## [WORK TO BE COMPLETED]
Find the lines containing the word "that" and copy every one of them.

## [AVAILABLE DATA]
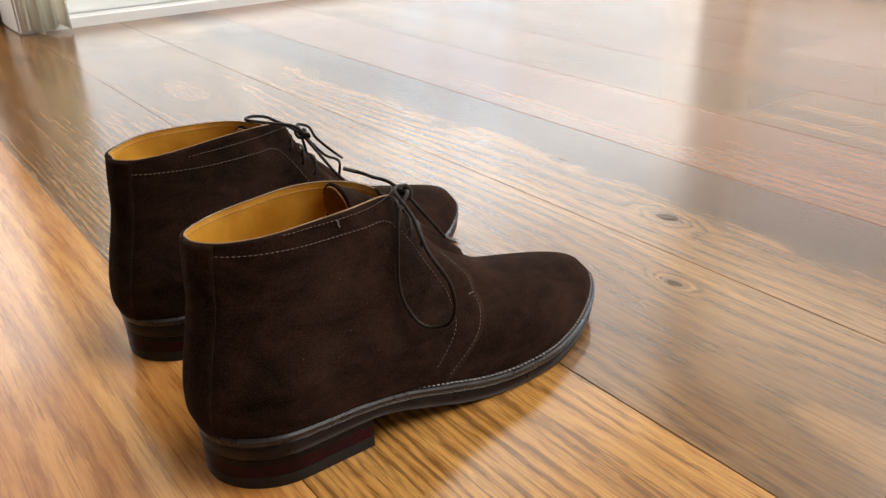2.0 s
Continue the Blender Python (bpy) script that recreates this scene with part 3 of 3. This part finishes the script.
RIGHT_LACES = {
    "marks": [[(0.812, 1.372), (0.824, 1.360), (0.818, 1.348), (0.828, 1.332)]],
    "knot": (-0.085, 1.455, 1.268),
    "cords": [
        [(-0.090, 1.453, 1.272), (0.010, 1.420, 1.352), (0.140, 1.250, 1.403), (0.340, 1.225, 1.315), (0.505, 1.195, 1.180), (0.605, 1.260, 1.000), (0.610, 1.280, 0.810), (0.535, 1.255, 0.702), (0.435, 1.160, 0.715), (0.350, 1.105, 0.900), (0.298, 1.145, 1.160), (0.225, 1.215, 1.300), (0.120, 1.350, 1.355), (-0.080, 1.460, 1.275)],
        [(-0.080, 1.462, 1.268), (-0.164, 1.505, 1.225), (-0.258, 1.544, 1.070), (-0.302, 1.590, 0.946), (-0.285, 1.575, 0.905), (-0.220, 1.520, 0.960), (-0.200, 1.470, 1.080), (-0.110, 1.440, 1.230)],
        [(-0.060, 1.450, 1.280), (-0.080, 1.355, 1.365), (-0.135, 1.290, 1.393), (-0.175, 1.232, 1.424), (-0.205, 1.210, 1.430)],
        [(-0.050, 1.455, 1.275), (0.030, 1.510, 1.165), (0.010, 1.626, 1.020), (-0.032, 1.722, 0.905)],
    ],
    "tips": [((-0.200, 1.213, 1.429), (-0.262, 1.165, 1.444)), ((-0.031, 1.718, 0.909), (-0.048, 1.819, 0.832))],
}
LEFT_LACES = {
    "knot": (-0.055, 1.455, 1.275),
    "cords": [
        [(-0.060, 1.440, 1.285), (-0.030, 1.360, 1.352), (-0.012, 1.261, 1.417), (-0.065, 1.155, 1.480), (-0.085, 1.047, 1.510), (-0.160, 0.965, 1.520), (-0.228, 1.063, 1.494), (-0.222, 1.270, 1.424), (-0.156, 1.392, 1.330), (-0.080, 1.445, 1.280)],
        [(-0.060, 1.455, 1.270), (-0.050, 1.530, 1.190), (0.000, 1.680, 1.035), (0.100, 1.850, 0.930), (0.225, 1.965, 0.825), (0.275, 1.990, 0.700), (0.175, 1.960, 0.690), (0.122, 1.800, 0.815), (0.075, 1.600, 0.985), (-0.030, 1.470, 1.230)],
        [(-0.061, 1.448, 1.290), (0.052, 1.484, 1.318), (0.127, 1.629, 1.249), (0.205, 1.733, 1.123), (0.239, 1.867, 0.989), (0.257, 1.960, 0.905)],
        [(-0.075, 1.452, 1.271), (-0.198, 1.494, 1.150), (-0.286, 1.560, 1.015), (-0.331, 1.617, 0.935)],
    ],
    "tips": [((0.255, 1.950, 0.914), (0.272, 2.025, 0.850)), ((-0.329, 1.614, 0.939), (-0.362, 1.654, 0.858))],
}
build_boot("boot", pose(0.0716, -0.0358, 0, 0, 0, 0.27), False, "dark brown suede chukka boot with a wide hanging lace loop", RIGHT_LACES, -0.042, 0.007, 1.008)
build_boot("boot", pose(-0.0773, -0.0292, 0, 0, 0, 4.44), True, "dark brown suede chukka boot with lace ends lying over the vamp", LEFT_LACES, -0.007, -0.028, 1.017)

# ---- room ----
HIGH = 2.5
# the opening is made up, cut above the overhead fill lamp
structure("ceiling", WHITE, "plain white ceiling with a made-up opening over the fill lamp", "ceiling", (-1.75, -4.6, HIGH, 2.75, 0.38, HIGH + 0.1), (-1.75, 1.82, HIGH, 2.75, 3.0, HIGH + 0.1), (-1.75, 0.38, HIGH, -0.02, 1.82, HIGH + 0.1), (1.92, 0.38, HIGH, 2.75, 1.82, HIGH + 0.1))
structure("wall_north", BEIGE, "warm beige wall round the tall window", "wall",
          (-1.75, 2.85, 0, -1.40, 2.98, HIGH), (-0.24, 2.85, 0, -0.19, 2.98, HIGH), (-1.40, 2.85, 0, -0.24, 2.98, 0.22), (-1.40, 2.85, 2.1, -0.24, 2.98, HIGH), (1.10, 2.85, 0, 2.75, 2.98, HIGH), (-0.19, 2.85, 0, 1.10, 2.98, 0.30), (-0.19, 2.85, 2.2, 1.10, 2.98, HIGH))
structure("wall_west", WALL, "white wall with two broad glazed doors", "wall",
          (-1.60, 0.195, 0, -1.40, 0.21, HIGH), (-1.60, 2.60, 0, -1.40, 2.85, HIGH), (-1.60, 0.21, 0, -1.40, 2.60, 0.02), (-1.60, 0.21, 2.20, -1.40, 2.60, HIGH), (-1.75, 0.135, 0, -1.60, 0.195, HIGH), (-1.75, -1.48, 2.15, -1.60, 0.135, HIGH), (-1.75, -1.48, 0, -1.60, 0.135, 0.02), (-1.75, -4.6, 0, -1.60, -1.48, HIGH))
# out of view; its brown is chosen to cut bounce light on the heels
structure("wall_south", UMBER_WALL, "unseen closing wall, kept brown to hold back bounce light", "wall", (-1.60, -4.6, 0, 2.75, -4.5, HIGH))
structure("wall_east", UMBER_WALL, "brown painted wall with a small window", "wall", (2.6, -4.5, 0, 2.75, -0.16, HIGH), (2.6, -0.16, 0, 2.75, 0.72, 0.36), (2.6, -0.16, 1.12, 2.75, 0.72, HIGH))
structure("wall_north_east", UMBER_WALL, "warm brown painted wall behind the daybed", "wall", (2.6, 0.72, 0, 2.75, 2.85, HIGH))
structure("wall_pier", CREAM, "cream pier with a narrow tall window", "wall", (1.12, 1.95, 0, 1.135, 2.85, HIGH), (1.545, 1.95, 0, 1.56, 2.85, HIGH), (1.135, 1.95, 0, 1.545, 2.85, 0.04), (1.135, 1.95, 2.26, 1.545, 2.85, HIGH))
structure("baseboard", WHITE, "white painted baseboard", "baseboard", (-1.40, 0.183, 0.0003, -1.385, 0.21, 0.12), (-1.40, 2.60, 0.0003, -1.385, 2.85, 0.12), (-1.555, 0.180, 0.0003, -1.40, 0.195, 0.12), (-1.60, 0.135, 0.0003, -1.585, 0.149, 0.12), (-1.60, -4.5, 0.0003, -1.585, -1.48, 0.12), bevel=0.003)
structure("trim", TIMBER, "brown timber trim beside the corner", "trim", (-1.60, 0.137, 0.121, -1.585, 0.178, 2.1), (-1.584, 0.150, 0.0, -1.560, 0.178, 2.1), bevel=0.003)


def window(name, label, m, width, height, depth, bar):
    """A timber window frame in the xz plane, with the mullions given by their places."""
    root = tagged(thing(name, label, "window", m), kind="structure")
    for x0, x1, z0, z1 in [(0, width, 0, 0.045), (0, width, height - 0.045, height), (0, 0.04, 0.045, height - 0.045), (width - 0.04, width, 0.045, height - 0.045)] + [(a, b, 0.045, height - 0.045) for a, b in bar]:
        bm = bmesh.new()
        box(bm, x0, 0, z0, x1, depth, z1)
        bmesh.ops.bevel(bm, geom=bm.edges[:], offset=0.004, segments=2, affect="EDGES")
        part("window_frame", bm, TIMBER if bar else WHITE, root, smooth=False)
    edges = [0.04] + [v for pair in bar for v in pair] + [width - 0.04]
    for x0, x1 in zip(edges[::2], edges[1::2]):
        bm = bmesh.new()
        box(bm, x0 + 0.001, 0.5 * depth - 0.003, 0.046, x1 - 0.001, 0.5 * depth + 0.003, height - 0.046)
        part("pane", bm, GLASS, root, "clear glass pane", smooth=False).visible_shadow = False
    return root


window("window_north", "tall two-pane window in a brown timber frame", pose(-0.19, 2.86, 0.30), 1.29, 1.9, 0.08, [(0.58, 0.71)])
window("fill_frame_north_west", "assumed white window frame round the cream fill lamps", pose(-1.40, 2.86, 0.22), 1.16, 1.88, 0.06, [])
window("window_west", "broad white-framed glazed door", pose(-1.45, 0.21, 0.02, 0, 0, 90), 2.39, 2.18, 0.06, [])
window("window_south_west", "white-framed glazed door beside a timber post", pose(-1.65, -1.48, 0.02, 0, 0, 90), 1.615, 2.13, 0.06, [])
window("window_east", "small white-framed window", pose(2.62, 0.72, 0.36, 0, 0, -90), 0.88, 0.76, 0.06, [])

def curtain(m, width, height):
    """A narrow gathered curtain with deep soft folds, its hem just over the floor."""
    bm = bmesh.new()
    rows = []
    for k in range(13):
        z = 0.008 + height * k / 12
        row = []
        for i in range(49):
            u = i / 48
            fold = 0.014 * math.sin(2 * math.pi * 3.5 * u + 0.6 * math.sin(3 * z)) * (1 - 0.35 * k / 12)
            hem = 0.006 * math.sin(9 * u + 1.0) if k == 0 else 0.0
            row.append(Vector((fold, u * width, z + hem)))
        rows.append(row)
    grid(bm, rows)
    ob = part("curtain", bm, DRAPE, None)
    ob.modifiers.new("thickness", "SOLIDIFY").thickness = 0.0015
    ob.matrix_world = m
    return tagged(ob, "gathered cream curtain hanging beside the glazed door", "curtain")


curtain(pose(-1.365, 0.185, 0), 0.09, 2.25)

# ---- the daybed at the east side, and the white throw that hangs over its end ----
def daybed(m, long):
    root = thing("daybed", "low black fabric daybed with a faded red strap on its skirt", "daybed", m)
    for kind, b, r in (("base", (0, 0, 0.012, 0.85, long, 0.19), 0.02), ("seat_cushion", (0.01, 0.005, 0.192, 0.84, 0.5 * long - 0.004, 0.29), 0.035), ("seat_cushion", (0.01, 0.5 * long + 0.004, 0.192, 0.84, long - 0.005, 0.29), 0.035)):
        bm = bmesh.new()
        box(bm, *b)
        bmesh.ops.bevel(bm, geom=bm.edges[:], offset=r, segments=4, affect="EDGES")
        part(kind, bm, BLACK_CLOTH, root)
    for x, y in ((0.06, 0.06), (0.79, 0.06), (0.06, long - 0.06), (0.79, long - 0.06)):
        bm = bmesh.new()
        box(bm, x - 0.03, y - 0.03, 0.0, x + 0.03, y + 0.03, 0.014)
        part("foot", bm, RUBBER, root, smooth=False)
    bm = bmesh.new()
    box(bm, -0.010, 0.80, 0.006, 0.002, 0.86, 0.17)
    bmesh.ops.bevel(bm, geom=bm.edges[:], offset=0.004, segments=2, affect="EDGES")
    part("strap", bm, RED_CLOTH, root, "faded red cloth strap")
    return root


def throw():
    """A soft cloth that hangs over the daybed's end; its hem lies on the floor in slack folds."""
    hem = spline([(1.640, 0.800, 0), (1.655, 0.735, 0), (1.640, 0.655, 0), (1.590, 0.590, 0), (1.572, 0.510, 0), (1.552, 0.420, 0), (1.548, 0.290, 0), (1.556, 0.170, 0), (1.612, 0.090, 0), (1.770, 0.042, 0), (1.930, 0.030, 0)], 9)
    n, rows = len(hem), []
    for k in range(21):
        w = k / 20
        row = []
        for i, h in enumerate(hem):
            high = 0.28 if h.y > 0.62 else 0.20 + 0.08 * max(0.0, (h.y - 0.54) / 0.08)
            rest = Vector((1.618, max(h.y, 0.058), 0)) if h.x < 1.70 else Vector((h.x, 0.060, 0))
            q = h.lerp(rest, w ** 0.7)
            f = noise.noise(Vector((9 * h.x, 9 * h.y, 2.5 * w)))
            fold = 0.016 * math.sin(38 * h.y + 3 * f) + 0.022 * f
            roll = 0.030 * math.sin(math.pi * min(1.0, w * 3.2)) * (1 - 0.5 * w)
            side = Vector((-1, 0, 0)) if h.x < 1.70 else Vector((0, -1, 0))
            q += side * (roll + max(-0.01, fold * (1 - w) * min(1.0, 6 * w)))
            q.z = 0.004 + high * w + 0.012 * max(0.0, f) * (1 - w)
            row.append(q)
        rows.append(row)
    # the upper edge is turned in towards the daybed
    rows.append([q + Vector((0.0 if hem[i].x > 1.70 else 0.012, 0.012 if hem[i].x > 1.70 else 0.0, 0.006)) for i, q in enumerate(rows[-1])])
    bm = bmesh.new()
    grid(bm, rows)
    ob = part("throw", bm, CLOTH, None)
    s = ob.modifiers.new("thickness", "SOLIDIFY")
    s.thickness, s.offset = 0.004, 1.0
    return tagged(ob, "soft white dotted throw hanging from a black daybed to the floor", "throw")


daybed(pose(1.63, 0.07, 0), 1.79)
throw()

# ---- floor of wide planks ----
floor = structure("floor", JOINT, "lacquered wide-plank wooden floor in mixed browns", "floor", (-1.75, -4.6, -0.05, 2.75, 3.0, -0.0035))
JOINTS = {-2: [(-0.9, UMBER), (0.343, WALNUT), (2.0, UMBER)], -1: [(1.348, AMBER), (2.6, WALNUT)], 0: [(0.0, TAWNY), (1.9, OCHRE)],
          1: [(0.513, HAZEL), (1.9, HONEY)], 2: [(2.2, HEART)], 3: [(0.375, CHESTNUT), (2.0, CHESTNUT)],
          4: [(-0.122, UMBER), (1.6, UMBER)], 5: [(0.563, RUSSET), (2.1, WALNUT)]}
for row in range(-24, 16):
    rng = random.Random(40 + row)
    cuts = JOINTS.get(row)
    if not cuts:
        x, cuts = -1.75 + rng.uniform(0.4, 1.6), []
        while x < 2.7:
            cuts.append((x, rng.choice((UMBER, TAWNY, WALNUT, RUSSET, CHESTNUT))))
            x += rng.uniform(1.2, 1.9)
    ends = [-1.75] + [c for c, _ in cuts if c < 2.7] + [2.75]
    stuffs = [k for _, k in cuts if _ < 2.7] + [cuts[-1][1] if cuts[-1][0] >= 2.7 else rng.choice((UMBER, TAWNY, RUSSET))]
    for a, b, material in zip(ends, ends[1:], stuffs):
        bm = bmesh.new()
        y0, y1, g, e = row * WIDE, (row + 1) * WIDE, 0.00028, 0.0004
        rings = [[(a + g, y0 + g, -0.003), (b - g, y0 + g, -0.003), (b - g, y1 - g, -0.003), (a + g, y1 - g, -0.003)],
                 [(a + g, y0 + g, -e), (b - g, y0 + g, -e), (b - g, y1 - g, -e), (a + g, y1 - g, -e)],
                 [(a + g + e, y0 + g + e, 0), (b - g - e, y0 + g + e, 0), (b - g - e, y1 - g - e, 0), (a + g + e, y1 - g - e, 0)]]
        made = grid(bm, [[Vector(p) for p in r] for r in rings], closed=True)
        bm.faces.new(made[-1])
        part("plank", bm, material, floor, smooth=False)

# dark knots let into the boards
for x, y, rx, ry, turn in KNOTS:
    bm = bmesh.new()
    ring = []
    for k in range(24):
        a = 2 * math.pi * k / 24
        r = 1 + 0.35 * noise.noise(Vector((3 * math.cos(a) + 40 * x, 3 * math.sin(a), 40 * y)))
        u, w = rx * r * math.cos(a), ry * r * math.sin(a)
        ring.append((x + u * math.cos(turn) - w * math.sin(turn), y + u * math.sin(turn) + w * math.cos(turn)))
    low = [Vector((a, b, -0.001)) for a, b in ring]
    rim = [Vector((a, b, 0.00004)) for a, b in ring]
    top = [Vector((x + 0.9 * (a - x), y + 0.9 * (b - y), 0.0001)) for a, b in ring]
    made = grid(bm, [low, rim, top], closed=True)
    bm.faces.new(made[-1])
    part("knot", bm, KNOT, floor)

## [RESULT FOR THIS TASK]
Continue the Blender Python (bpy) script that recreates this scene with part 3 of 3. This part finishes the script.
# ---- the daybed at the east side, and the white throw that hangs over its end ----
    """A soft cloth that hangs over the daybed's end; its hem lies on the floor in slack folds."""